Più di otto anni fa l’elezione di Napolitano al Colle venne salutata come il definitivo superamento delle divisioni e fratture ideologiche del novecento. Un ex comunista diventava la massima autorità di garanzia dello Stato, dunque la fine certificata del fattore k, dell’anticomunismo, delle contrapposizioni ideologiche e così via.  Fino alla caduta di Berlusconi Napolitano ha effettivamente ricoperto un ruolo di garanzia, soprattutto all’estero, facendosi garante a fronte di un mondo preoccupato della stabilità italiana, del rispetto dei patti e della sua tenuta politica.
In questa lunga fase anche i più critici non potevano disconoscere il ruolo importante che il presidente della repubblica stava ricoprendo. Magari fingendo di non cogliere nei frequenti “sforamenti” i rischi dei precedenti che Napolitano andava inanellando, fino a cambiare la natura stessa della carica di Presidente, almeno per come la Costituzione la disegna.
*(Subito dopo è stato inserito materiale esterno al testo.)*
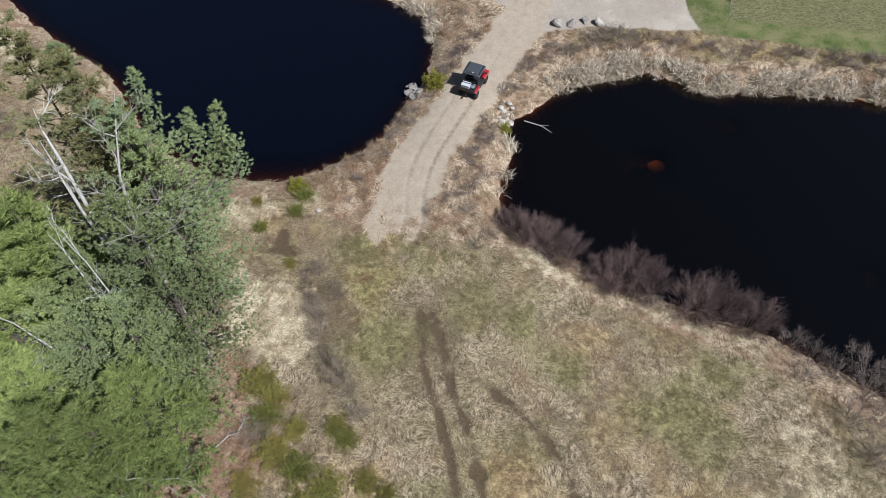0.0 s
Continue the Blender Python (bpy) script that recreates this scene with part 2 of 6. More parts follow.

Quando il Times (edizione europea) gli dedicò la copertina  e un titolo significativo “King George”, Napolitano arrivò al massimo della sua fama: aveva gestito in modo quasi indolore un cambio politico dal sapore di trama di palazzo, operando con maestria sulle debolezze e fragilità di Berlusconi e del suo schieramento politico, per metterlo da parte praticamente senza colpo ferire. Poi l’indole “bolscevica” ha preso il sopravvento: Napolitano, anziché tornare al solo, ha continuato a giocare da principe nella politica italiana, diventando il fattore e il disfacitore di governi, ministeri, nomine e incarichi.
Con la sua benedizione sono nate le larghe intese, tre governi senza avallo del voto e innumerevoli altri episodi minori che, però, tutti insieme danno l’idea di come il “lavoro della democrazia” così come l’aveva definito la Costituzione, è stato trasformato in “trama di palazzo”. Quando la Corte Costituzionale boccia la legge elettorale, invece di mandare il paese al voto per eleggere un parlamento “legittimo”, fa anche lui finta di niente calpestando nei fatti la Costituzione in nome dell’emergenza, della crisi, della debolezza dell’Italia sui mercati finanziari. Questo resta uno dei suoi più grandi errori.
Si arriva così alla rielezione: Napolitano è diventato un tappo, un freno ai processi di rinnovamento e cambiamento. Neanche Lenin avrebbe osato immaginare tanto, per di più in una vecchia e corrotta democrazia imperfetta occidentale, dai residui di fascismo mai del tutto smaltiti. La ragione politica diventa ragione di Stato.
Napolitano è così diventato il vero garante del Patto del Nazareno. Non appena ha fatto trapelare delle sue dimissioni a fine anno, i due si sono rimessi in moto per far passare alle Camere in due mesi quello che non sono ancora riusciti a far digerire in quasi un anno… Se Napolitano se ne andrà prima, il patto diventerà carta straccia, aumenteranno le difficoltà nel tenere sotto controllo un paese che da segno evidenti di non poterne più.
Ecco perché, a meno di problemi che riguardano la sua persona – Napolitano non può permettersi di mollare prima che i due abbiano dato corso agli impegni che si sono reciprocamente assunti. Sarebbe un epilogo inglorioso di questi ultimi suoi tre anni di suoi errori e di insuccessi.